Issue: Roger Franklin lived on a farm and had secured a Comprehensive Liability policy. He kept some horses on his "old home place" farm near his residence, and his tenant on that farm, Donald Sullens, had permission to ride the horses while looking after the cattle which Franklin also kept on that farm.
On October 7, 1973, one of the horses was involved in a collision on a rural bridge with a car occupied by Edward and Janie Pilcher. The horse was being ridden at that time by Ray Sharp, a friend of the tenant and an acquaintance of the owner of the farm. The horse was killed and Mr. and Mrs. Pilcher were injured, and they thereafter brought an action to recover damages.
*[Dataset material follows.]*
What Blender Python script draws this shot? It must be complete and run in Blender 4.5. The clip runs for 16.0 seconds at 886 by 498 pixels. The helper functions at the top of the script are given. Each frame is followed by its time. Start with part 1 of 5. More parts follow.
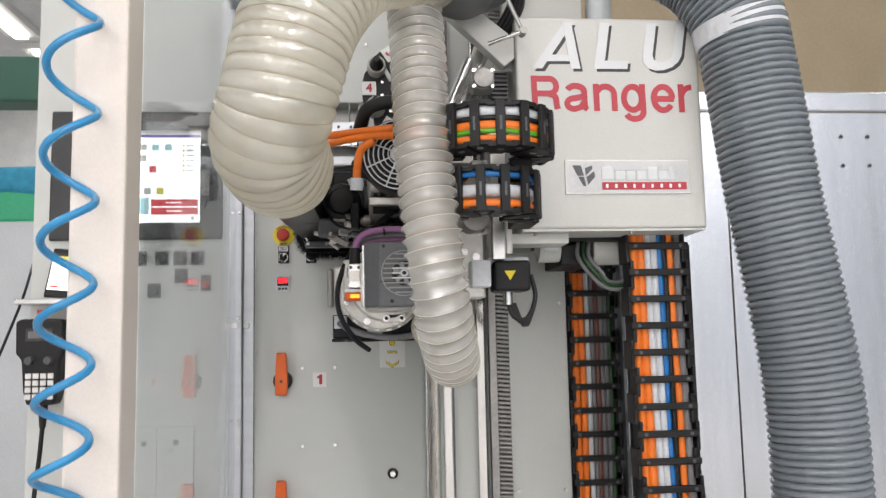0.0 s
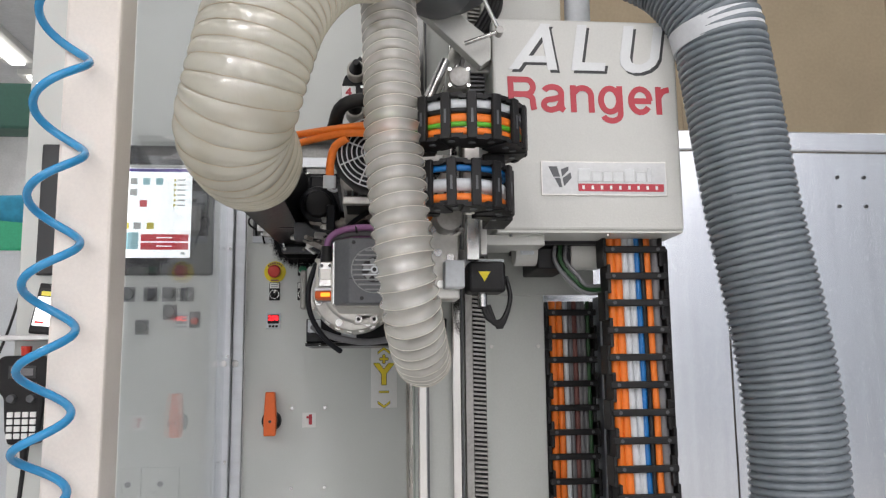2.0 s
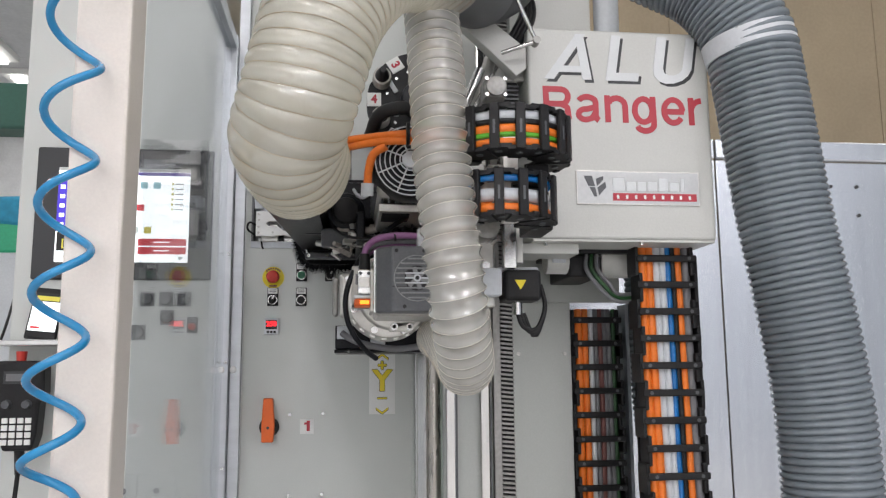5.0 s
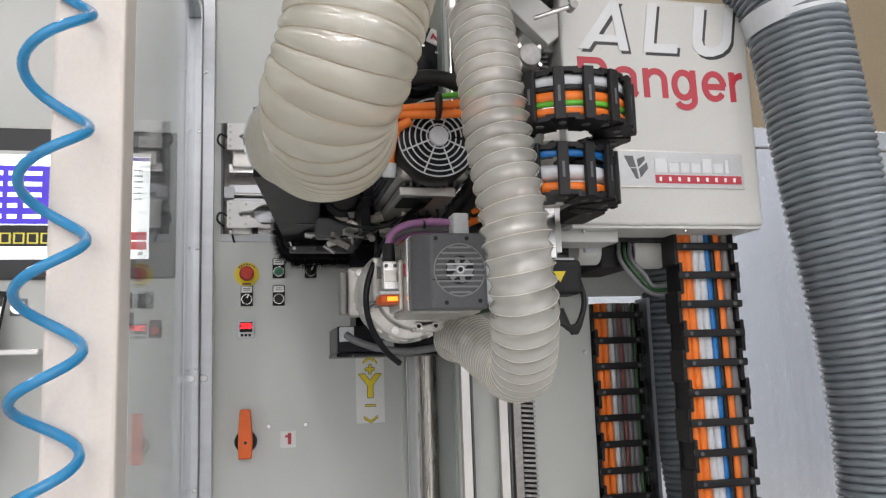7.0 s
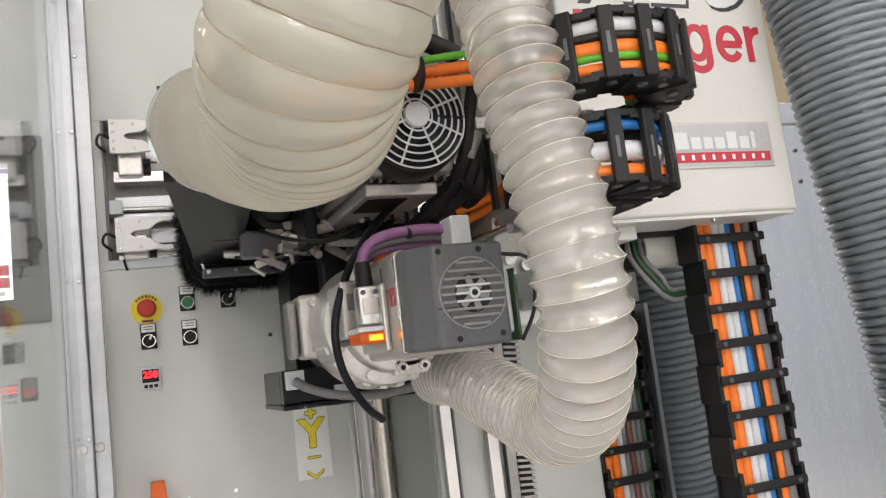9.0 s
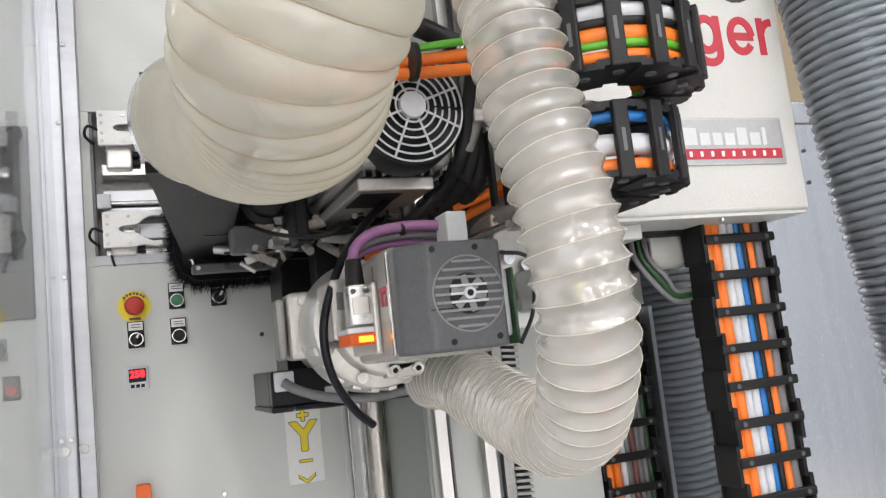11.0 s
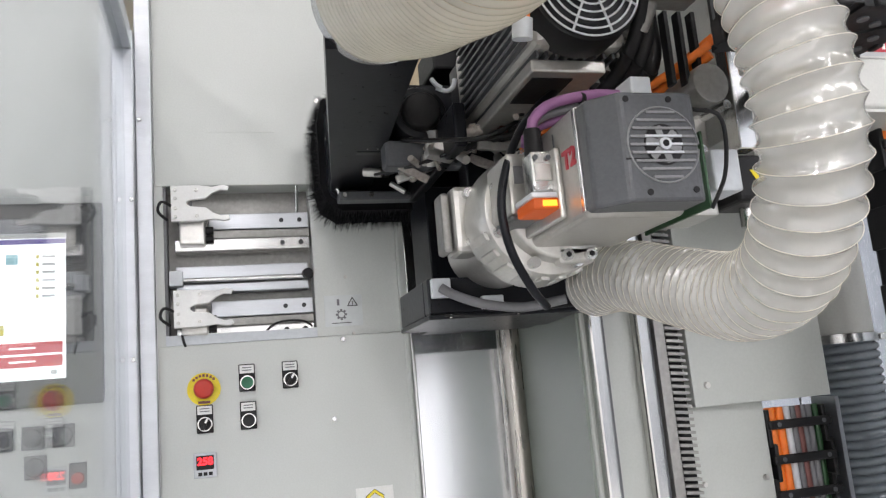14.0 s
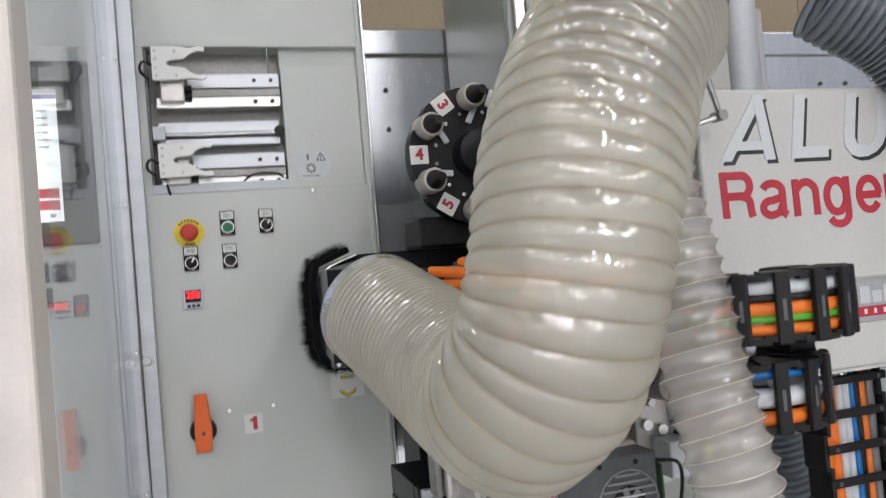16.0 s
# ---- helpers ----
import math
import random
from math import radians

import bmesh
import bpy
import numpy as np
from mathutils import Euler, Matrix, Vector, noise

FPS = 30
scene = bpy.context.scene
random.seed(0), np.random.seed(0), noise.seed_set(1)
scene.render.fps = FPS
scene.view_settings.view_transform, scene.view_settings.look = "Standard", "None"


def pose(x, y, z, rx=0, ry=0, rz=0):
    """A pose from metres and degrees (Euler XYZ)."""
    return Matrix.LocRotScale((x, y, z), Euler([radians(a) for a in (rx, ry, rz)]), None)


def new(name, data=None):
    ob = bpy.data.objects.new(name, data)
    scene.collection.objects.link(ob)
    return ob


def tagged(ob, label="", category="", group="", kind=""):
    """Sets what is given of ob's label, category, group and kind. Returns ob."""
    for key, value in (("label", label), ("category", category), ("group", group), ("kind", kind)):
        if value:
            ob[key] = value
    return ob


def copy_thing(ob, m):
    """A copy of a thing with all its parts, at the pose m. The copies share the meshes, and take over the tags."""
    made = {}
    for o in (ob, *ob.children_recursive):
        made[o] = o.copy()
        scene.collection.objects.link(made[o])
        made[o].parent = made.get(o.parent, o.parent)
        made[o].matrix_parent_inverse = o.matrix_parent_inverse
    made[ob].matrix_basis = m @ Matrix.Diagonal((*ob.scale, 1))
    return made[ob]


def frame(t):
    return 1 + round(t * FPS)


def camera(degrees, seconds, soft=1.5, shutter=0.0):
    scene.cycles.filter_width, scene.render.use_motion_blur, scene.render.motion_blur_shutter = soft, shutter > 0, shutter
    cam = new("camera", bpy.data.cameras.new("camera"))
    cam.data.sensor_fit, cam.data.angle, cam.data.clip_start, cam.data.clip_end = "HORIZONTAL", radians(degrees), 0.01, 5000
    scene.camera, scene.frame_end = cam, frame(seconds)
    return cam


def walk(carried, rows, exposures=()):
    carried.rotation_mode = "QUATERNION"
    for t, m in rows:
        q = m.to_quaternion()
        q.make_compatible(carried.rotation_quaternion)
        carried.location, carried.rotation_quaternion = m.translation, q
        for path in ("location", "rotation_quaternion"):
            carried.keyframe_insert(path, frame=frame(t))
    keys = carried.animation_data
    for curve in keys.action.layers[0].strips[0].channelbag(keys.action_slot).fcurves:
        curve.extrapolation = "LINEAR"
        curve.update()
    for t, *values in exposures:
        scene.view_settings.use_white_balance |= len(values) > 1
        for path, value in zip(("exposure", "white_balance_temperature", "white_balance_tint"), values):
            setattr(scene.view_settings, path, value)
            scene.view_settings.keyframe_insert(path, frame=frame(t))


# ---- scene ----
cam = camera(57.05, 16.0, soft=1.25, shutter=0.4)
ROWS = [
    (0.0, -0.250, -2.426, 1.269, 6.28, 1.15, -4.69),
    (0.5, -0.227, -2.422, 1.304, 8.18, 0.66, -4.28),
    (1.0, -0.243, -2.405, 1.304, 8.14, 0.92, -4.85),
    (1.5, -0.243, -2.400, 1.301, 8.15, 0.65, -4.92),
    (2.0, -0.247, -2.398, 1.303, 8.23, 0.62, -5.19),
    (2.5, -0.251, -2.395, 1.305, 8.05, 0.59, -5.36),
    (3.0, -0.248, -2.396, 1.302, 8.36, 0.63, -5.24),
    (5.5, -0.322, -2.394, 1.315, 8.40, 0.53, -6.69),
    (6.0, -0.381, -2.351, 1.311, 8.21, 1.51, -7.13),
    (6.5, -0.482, -2.281, 1.292, 8.42, 2.10, -11.26),
    (7.0, -0.477, -2.169, 1.328, 8.21, 1.85, -12.32),
    (7.5, -0.477, -2.024, 1.345, 8.29, 3.41, -14.52),
    (8.0, -0.502, -1.931, 1.383, 9.13, 4.15, -17.16),
    (8.5, -0.546, -1.833, 1.407, 7.68, 6.87, -20.31),
    (11.0, -0.515, -1.744, 1.421, 7.38, 6.15, -20.20),
    (11.5, -0.520, -1.742, 1.422, 7.27, 6.12, -20.78),
    (12.0, -0.537, -1.725, 1.455, 8.12, 6.96, -20.84),
    (12.5, -0.518, -1.711, 1.467, 8.84, 6.36, -19.18),
    (13.0, -0.486, -1.686, 1.480, 9.03, 5.80, -18.30),
    (13.5, -0.472, -1.671, 1.507, 10.12, 4.69, -16.07),
    (14.0, -0.479, -1.654, 1.521, 10.53, 4.96, -14.65),
    (14.5, -0.485, -1.649, 1.518, 10.58, 4.76, -15.30),
    (15.0, -0.517, -1.699, 1.488, 10.00, 4.60, -15.79),
    (15.5, -0.538, -1.759, 1.456, 6.71, 5.54, -17.78),
    (16.0, -0.526, -1.838, 1.459, 1.37, 4.85, -17.31),
]
walk(cam, [(t, pose(x, y, z, 90 + pitch, roll, yaw)) for t, x, y, z, pitch, roll, yaw in ROWS], exposures=[(0.0, -0.08, 6800, 10), (0.5, -0.3, 6750, 10), (1.5, -0.32, 6650, 10), (3.0, -0.32, 6650, 10), (5.5, -0.34, 6550, 10), (6.5, -0.34, 6600, 10), (7.5, -0.27, 6800, 10), (8.5, -0.05, 7050, 10), (11.0, 0.25, 6700, 10), (12.0, 0.1, 6300, 10), (13.0, 0.15, 6350, 10), (14.0, 0.13, 6550, 10), (15.0, 0.02, 6750, 10), (15.5, -0.2, 6550, 10), (16.0, -0.38, 6500, 10)])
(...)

Franklin notified his insurance carrier, and the latter brought this action for declaratory judgment to determine its liability.
Judgment: The Farm-Pak policy issued to Franklin covered liability for injuries caused by animals used with the permission of the insured, and the insurance company denied liability on the ground that Sharp did not have the insured’s permission to ride the horse at the time of the accident. The lower court agreed, and ruled that the company had no liability under its policy.
The higher court, on appeal, reversed the judgment and relied upon the decision in United States Fidelity and Guaranty Company v. McManus, which held that once a car owner has given permission to a person to use the vehicle, the insurance company is obligated to provide coverage for any subsequent user, except a thief. The court said further: "…It is of no consequence that the original permissive use was of a horse and not a motor vehicle. The position of the parties and the principles involved are the same."
Auto-Owners Insurance Company v. Pilcher et al – No. 75-547 - Appellate Court of Illinois, Fifth District–August 1, 1977 – 366 North Eastern Reporter (2d) 935. (Rough Notes Magazine February, 1978).